The issue of foreign matter in the wool is resolved through skirting, a process in which the newly shorn fleece is sorted through on a table to remove any debris along with the less desirable wool.
“Most of the wool we shear in this area will be skirted thoroughly by the producer,” McRae said. “Then it will be sent out to be scoured, or washed, and made into roving, which then can be spun into yarn.”

He explained that there are many types of wool – from course rug wool to ultra-fine merino and cormo wool – “and they all have a purpose.”


Spinners in high demand
Since the U.S. textile industry faded in the 1980s, the road to market for locally produced wool now passes through small-scale spinneries such as Battenkill Fibers, a carding and spinning mill in Greenwich, N.Y. These fiber-processing mills use small-scale equipment to make roving, finished yarn for knitting and batts for felting.

As Carll and Hughes-Muse pointed out, the demand for these services appears to be growing.
Michael Hampton opened his Hampton Fiber Mill & Spinnery in the northern Vermont town of Richmond in 2010 and said his one-man operation has been busy ever since and currently has a six-month backlog of work.

“More and more shepherds are realizing the intrinsic value of the wool they produce” and the growing demand for value-added agricultural products that are locally sourced, Hampton said.
“For some shepherds, the fleece is the primary goal,” he said, adding that these producers take great care to optimize both the quality and the quantity of the fiber produced by their flocks.

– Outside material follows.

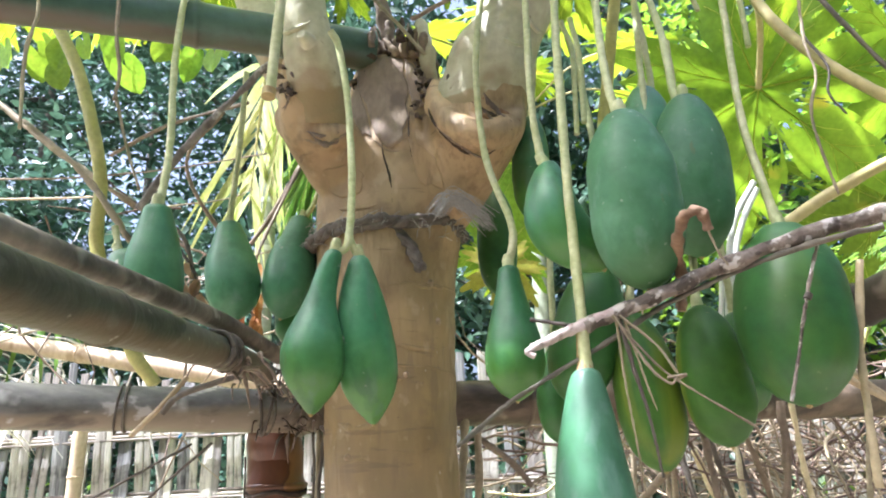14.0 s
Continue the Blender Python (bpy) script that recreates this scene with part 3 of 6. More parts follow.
build_fence()
bamboo("bottom_rail", [(-3.057, 2.220, 0.185), (-2.142, 2.260, 0.212), (-1.256, 2.300, 0.246)], 0.028, TAN_BAMBOO, "pale bamboo pole lying along the foot of the fence", "bamboo pole", node_gap=0.42)
bamboo("bottom_rail", [(-0.136, 2.330, 0.317), (0.556, 2.340, 0.334), (1.679, 2.340, 0.371)], 0.024, TAN_BAMBOO, "pale bamboo pole lying along the foot of the fence", "bamboo pole", node_gap=0.42)
bamboo("top_rail", [(-3.224, 2.340, 1.567), (-2.128, 2.350, 1.511), (-1.257, 2.360, 1.451)], 0.021, TAN_BAMBOO, "pale bamboo rail tied along the fence top", "bamboo pole", node_gap=0.36)
bamboo("fence_post", [(-2.12, 2.24, -0.1), (-2.12, 2.24, 0.7), (-2.11, 2.24, 1.58)], 0.037, TAN_BAMBOO, "upright tan bamboo post in front of the fence", "bamboo post", node_gap=0.33)
bamboo("trellis_pole", [(-2.6, 1.25, 1.885), (-1.8, 1.314, 1.716), (-1.1, 1.37, 1.567), (-0.45, 1.42, 1.429)], 0.036, TAN_BAMBOO, "long pale bamboo pole of the trellis by the fence", "bamboo pole", node_gap=0.5)
bamboo("trellis_pole", [(-0.134, 2.280, 1.453), (0.260, 2.200, 1.330), (0.618, 2.280, 1.333), (1.202, 2.370, 1.263)], 0.032, GREY_BAMBOO, "grey weathered pole under the dry vines", "bamboo pole", node_gap=0.5)
bamboo("trellis_pole", [(-2.137, 2.170, 1.612), (-1.651, 2.170, 1.562), (-1.127, 2.200, 1.5)], 0.031, GREY_BAMBOO, "weathered split bamboo pole resting on the post", "bamboo pole", node_gap=0.6)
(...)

These producers typically have small, diverse flocks and aim to grow wool that is strong, clean and appealing to hand spinners and other fiber artists, he explained.

Hampton said clean-wool prices for the best commodity wool are about $3 per pound, but producers of high-quality hand-spinning fleeces can charge in excess of $20 per pound for their unwashed wool.

These producers, he said, are rewarded for their yearlong efforts to optimize nutrition and eliminate sources of fiber contamination -- and for the steps they take on shearing day to remove defective fiber from each fleece on the skirting table.

For other shepherds, Hampton added, wool is a secondary commodity that is coincidental to the production of lamb meat. Meat producers tend to be less concerned about the quality of the fiber and thus take fewer steps to protect the clip throughout the year and on shearing day, he said.
Hampton, who is also a Vermont Sheep and Goat Association board member, said that although wool has value, “a typical meat or dual-purpose breed of sheep produces wool that is not as appealing” to hand-spinners and other fiber artists. This wool is more likely to be destined for commodity markets.

Still, he said, a properly prepared wool clip optimizes the financial return for the producer, regardless of the type of wool.

“It all becomes apparent on shearing day,” Hampton said.